● **Given request**: Copy out the whole listing exactly as written, leaving the pictures behind.

--*--

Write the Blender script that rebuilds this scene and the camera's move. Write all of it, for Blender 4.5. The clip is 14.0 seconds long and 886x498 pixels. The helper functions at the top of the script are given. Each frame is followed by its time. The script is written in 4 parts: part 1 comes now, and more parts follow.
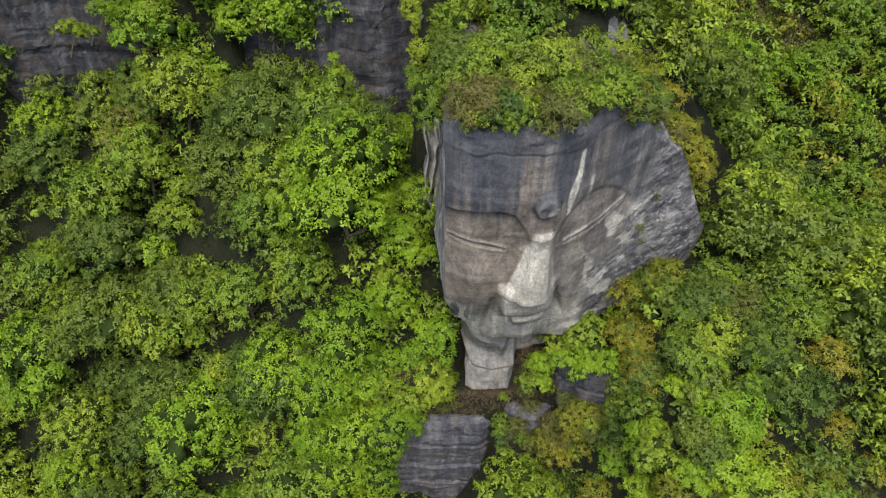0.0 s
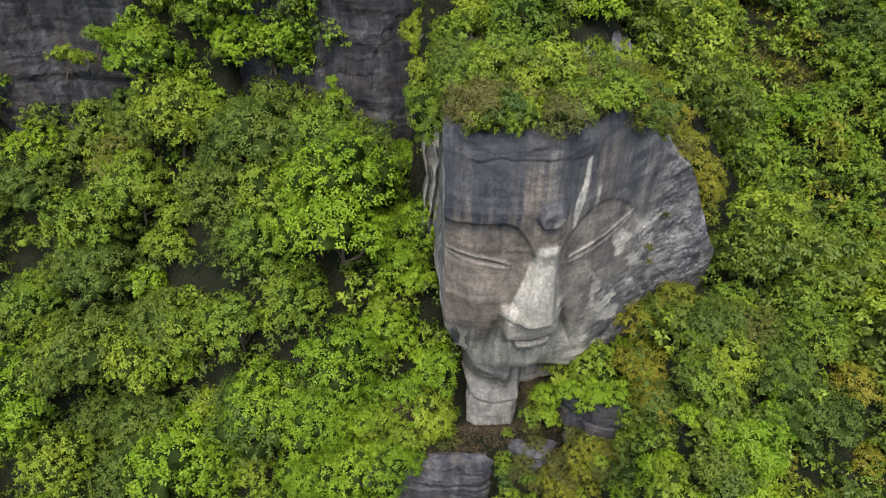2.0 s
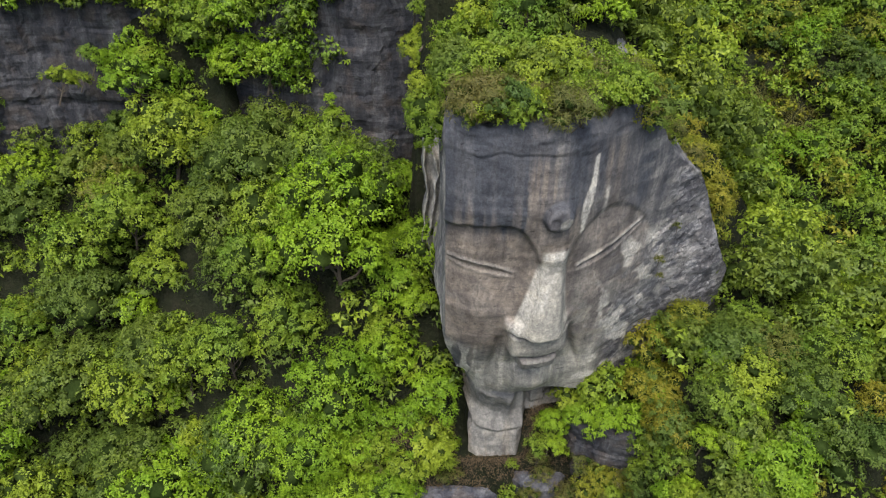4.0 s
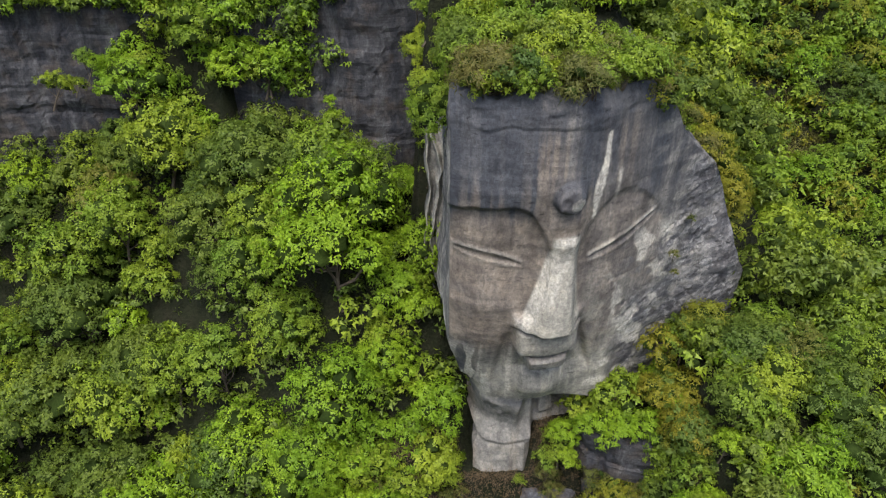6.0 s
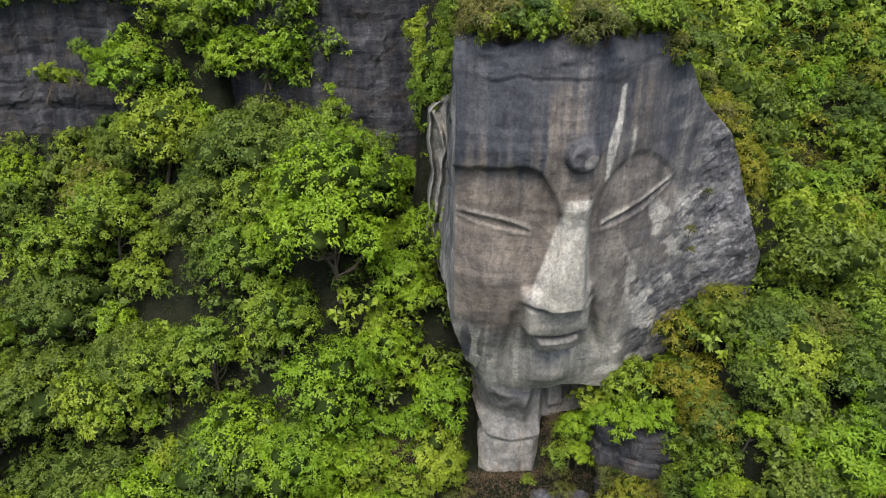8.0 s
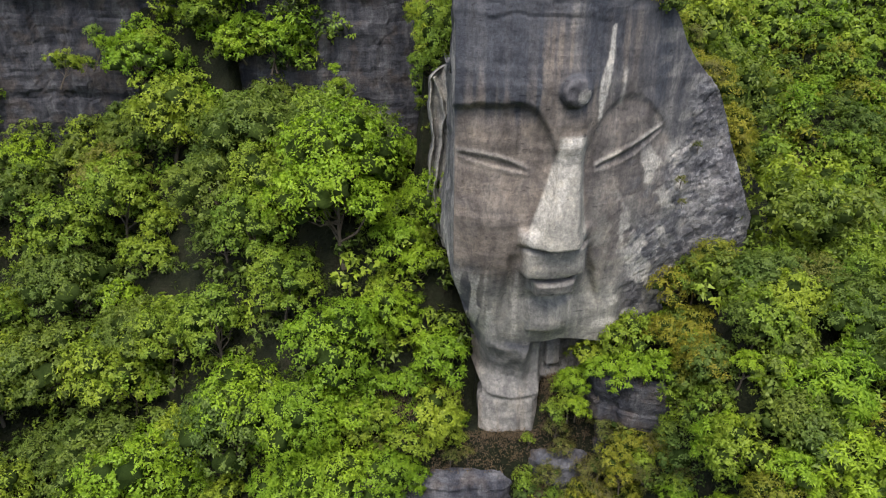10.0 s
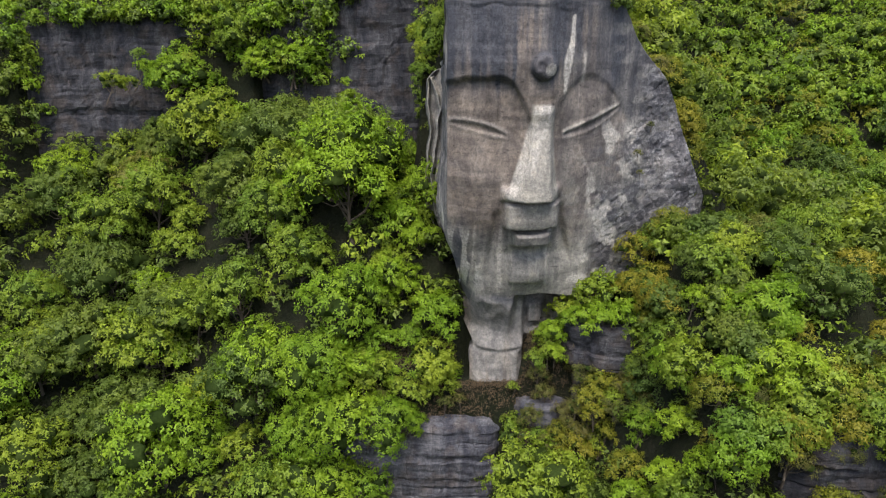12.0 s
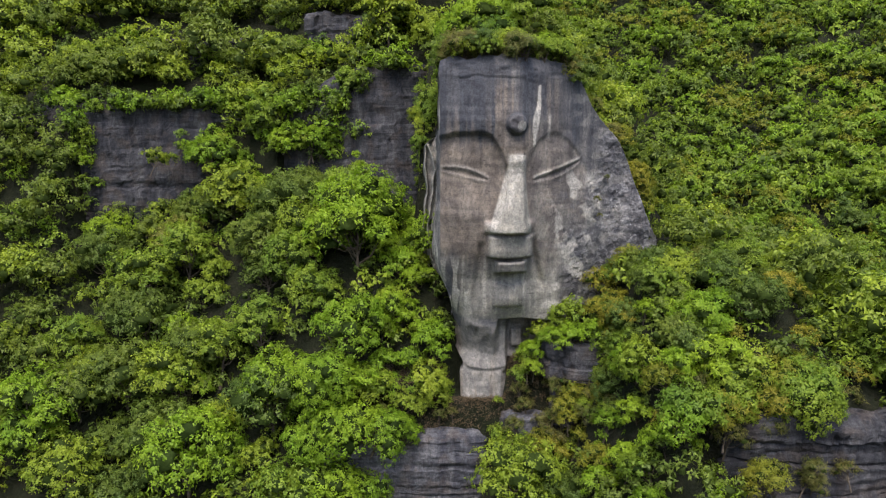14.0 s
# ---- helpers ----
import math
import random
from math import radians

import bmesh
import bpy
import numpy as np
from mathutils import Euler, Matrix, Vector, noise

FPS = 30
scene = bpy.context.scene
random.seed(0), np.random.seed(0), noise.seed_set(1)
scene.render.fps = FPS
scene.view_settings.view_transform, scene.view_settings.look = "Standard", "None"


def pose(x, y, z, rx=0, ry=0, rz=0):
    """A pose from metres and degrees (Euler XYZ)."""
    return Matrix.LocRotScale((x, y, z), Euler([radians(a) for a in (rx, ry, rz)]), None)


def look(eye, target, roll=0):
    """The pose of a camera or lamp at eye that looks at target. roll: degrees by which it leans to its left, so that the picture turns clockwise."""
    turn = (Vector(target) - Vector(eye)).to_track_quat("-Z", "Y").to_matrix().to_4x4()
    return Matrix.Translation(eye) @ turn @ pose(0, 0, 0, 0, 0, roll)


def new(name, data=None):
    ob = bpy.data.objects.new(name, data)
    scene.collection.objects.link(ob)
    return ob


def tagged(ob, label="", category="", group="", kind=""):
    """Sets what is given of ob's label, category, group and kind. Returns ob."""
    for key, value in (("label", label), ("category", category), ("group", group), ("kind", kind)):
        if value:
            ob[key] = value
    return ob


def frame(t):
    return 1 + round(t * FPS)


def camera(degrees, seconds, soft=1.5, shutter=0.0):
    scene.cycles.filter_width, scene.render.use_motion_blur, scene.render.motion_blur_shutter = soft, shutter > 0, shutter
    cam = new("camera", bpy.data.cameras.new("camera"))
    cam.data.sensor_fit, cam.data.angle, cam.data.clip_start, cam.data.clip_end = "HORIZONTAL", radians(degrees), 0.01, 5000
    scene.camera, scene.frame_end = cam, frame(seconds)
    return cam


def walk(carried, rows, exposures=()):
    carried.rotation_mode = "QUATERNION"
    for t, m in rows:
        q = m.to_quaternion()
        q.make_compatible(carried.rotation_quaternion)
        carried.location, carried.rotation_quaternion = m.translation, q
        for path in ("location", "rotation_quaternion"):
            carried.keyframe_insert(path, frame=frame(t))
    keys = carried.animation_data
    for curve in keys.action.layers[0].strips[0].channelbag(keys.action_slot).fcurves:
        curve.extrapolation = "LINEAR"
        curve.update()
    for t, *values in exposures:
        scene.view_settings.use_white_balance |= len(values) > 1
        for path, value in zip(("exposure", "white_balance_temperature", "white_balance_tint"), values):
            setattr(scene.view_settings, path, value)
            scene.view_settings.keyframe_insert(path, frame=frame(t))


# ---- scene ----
cam = camera(63.8, 14.0, 1.15)
PATH = [
    (0, (0.66, 2.96, 60.44), (0.62, 32.69, 33.68), 0.02),
    (0.5, (0.69, 3.00, 59.44), (0.68, 33.27, 33.29), 0.04),
    (1, (0.74, 2.99, 58.36), (0.69, 33.80, 32.84), -0.01),
    (1.5, (0.72, 3.05, 57.29), (0.67, 34.37, 32.41), 0.01),
    (2, (0.73, 3.05, 56.25), (0.65, 34.86, 32.01), -0.01),
    (2.5, (0.68, 3.05, 55.23), (0.61, 35.34, 31.63), -0.01),
    (3, (0.72, 3.08, 54.11), (0.64, 35.86, 31.19), -0.02),
    (5.5, (0.48, 3.29, 48.31), (0.41, 37.98, 28.38), -0.02),
    (6, (0.38, 3.36, 47.07), (0.32, 38.35, 27.69), 0.01),
    (6.5, (0.31, 3.45, 45.72), (0.24, 38.75, 26.91), 0.03),
    (7, (0.17, 3.50, 44.29), (0.13, 39.10, 26.06), 0.01),
    (7.5, (0.12, 3.59, 42.88), (0.06, 39.46, 25.17), -0.00),
    (10, (0.00, -0.83, 35.83), (-0.00, 36.33, 21.04), -0.00),
    (10.5, (0.04, -3.40, 34.33), (0.02, 33.99, 20.13), -0.02),
    (11, (0.15, -6.25, 32.80), (0.12, 31.38, 19.22), 0.00),
    (11.5, (0.28, -9.40, 31.31), (0.27, 28.68, 19.04), 0.00),
    (12, (0.42, -12.63, 29.79), (0.42, 25.92, 19.13), -0.01),
    (12.5, (0.53, -15.92, 28.26), (0.56, 23.04, 19.23), -0.03),
    (13, (0.68, -19.26, 26.74), (0.73, 20.05, 19.35), -0.02),
    (13.5, (0.75, -22.67, 25.28), (0.83, 16.92, 19.53), -0.07),
    (14, (0.84, -26.13, 23.86), (0.94, 13.66, 19.73), -0.03),
]
walk(cam, [(t, look(eye, target, roll)) for t, eye, target, roll in PATH], [(0, 0.86, 6500, 10), (8, 0.86, 6500, 11), (14, 0.88, 6450, 15)])

# ---- world, sun ----
SUN_EL, SUN_AZ = 62, -7
world = bpy.data.worlds.new("sky")
scene.world = world
world.use_nodes = True
wn = world.node_tree.nodes
sky = wn.new("ShaderNodeTexSky")
sky.sky_type = "NISHITA"
sky.sun_disc = False
sky.sun_elevation = radians(SUN_EL)
sky.sun_rotation = radians(180 - SUN_AZ)
sky.air_density, sky.dust_density = 1.0, 3.0
wn["Background"].inputs["Strength"].default_value = 0.145
world.node_tree.links.new(sky.outputs["Color"], wn["Background"].inputs["Color"])
sun_data = bpy.data.lights.new("sun", "SUN")
sun_data.energy, sun_data.angle, sun_data.color = 3.3, radians(40), (1.0, 0.94, 0.86)
sun = new("sun", sun_data)
sun_way = Vector((math.sin(radians(SUN_AZ)) * math.cos(radians(SUN_EL)), -math.cos(radians(SUN_AZ)) * math.cos(radians(SUN_EL)), math.sin(radians(SUN_EL))))
sun.matrix_world = look(sun_way * 200, (0, 0, 0))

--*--

● **Task response**:
Write the Blender script that rebuilds this scene and the camera's move. Write all of it, for Blender 4.5. The clip is 14.0 seconds long and 886x498 pixels. The helper functions at the top of the script are given. Each frame is followed by its time. The script is written in 4 parts: part 1 comes now, and more parts follow.
0.0 s
2.0 s
4.0 s
6.0 s
8.0 s
10.0 s
12.0 s
14.0 s
# ---- helpers ----
import math
import random
from math import radians

import bmesh
import bpy
import numpy as np
from mathutils import Euler, Matrix, Vector, noise

FPS = 30
scene = bpy.context.scene
random.seed(0), np.random.seed(0), noise.seed_set(1)
scene.render.fps = FPS
scene.view_settings.view_transform, scene.view_settings.look = "Standard", "None"


def pose(x, y, z, rx=0, ry=0, rz=0):
    """A pose from metres and degrees (Euler XYZ)."""
    return Matrix.LocRotScale((x, y, z), Euler([radians(a) for a in (rx, ry, rz)]), None)


def look(eye, target, roll=0):
    """The pose of a camera or lamp at eye that looks at target. roll: degrees by which it leans to its left, so that the picture turns clockwise."""
    turn = (Vector(target) - Vector(eye)).to_track_quat("-Z", "Y").to_matrix().to_4x4()
    return Matrix.Translation(eye) @ turn @ pose(0, 0, 0, 0, 0, roll)


def new(name, data=None):
    ob = bpy.data.objects.new(name, data)
    scene.collection.objects.link(ob)
    return ob


def tagged(ob, label="", category="", group="", kind=""):
    """Sets what is given of ob's label, category, group and kind. Returns ob."""
    for key, value in (("label", label), ("category", category), ("group", group), ("kind", kind)):
        if value:
            ob[key] = value
    return ob


def frame(t):
    return 1 + round(t * FPS)


def camera(degrees, seconds, soft=1.5, shutter=0.0):
    scene.cycles.filter_width, scene.render.use_motion_blur, scene.render.motion_blur_shutter = soft, shutter > 0, shutter
    cam = new("camera", bpy.data.cameras.new("camera"))
    cam.data.sensor_fit, cam.data.angle, cam.data.clip_start, cam.data.clip_end = "HORIZONTAL", radians(degrees), 0.01, 5000
    scene.camera, scene.frame_end = cam, frame(seconds)
    return cam


def walk(carried, rows, exposures=()):
    carried.rotation_mode = "QUATERNION"
    for t, m in rows:
        q = m.to_quaternion()
        q.make_compatible(carried.rotation_quaternion)
        carried.location, carried.rotation_quaternion = m.translation, q
        for path in ("location", "rotation_quaternion"):
            carried.keyframe_insert(path, frame=frame(t))
    keys = carried.animation_data
    for curve in keys.action.layers[0].strips[0].channelbag(keys.action_slot).fcurves:
        curve.extrapolation = "LINEAR"
        curve.update()
    for t, *values in exposures:
        scene.view_settings.use_white_balance |= len(values) > 1
        for path, value in zip(("exposure", "white_balance_temperature", "white_balance_tint"), values):
            setattr(scene.view_settings, path, value)
            scene.view_settings.keyframe_insert(path, frame=frame(t))


# ---- scene ----
cam = camera(63.8, 14.0, 1.15)
PATH = [
    (0, (0.66, 2.96, 60.44), (0.62, 32.69, 33.68), 0.02),
    (0.5, (0.69, 3.00, 59.44), (0.68, 33.27, 33.29), 0.04),
    (1, (0.74, 2.99, 58.36), (0.69, 33.80, 32.84), -0.01),
    (1.5, (0.72, 3.05, 57.29), (0.67, 34.37, 32.41), 0.01),
    (2, (0.73, 3.05, 56.25), (0.65, 34.86, 32.01), -0.01),
    (2.5, (0.68, 3.05, 55.23), (0.61, 35.34, 31.63), -0.01),
    (3, (0.72, 3.08, 54.11), (0.64, 35.86, 31.19), -0.02),
    (5.5, (0.48, 3.29, 48.31), (0.41, 37.98, 28.38), -0.02),
    (6, (0.38, 3.36, 47.07), (0.32, 38.35, 27.69), 0.01),
    (6.5, (0.31, 3.45, 45.72), (0.24, 38.75, 26.91), 0.03),
    (7, (0.17, 3.50, 44.29), (0.13, 39.10, 26.06), 0.01),
    (7.5, (0.12, 3.59, 42.88), (0.06, 39.46, 25.17), -0.00),
    (10, (0.00, -0.83, 35.83), (-0.00, 36.33, 21.04), -0.00),
    (10.5, (0.04, -3.40, 34.33), (0.02, 33.99, 20.13), -0.02),
    (11, (0.15, -6.25, 32.80), (0.12, 31.38, 19.22), 0.00),
    (11.5, (0.28, -9.40, 31.31), (0.27, 28.68, 19.04), 0.00),
    (12, (0.42, -12.63, 29.79), (0.42, 25.92, 19.13), -0.01),
    (12.5, (0.53, -15.92, 28.26), (0.56, 23.04, 19.23), -0.03),
    (13, (0.68, -19.26, 26.74), (0.73, 20.05, 19.35), -0.02),
    (13.5, (0.75, -22.67, 25.28), (0.83, 16.92, 19.53), -0.07),
    (14, (0.84, -26.13, 23.86), (0.94, 13.66, 19.73), -0.03),
]
walk(cam, [(t, look(eye, target, roll)) for t, eye, target, roll in PATH], [(0, 0.86, 6500, 10), (8, 0.86, 6500, 11), (14, 0.88, 6450, 15)])

# ---- world, sun ----
SUN_EL, SUN_AZ = 62, -7
world = bpy.data.worlds.new("sky")
scene.world = world
world.use_nodes = True
wn = world.node_tree.nodes
sky = wn.new("ShaderNodeTexSky")
sky.sky_type = "NISHITA"
sky.sun_disc = False
sky.sun_elevation = radians(SUN_EL)
sky.sun_rotation = radians(180 - SUN_AZ)
sky.air_density, sky.dust_density = 1.0, 3.0
wn["Background"].inputs["Strength"].default_value = 0.145
world.node_tree.links.new(sky.outputs["Color"], wn["Background"].inputs["Color"])
sun_data = bpy.data.lights.new("sun", "SUN")
sun_data.energy, sun_data.angle, sun_data.color = 3.3, radians(40), (1.0, 0.94, 0.86)
sun = new("sun", sun_data)
sun_way = Vector((math.sin(radians(SUN_AZ)) * math.cos(radians(SUN_EL)), -math.cos(radians(SUN_AZ)) * math.cos(radians(SUN_EL)), math.sin(radians(SUN_EL))))
sun.matrix_world = look(sun_way * 200, (0, 0, 0))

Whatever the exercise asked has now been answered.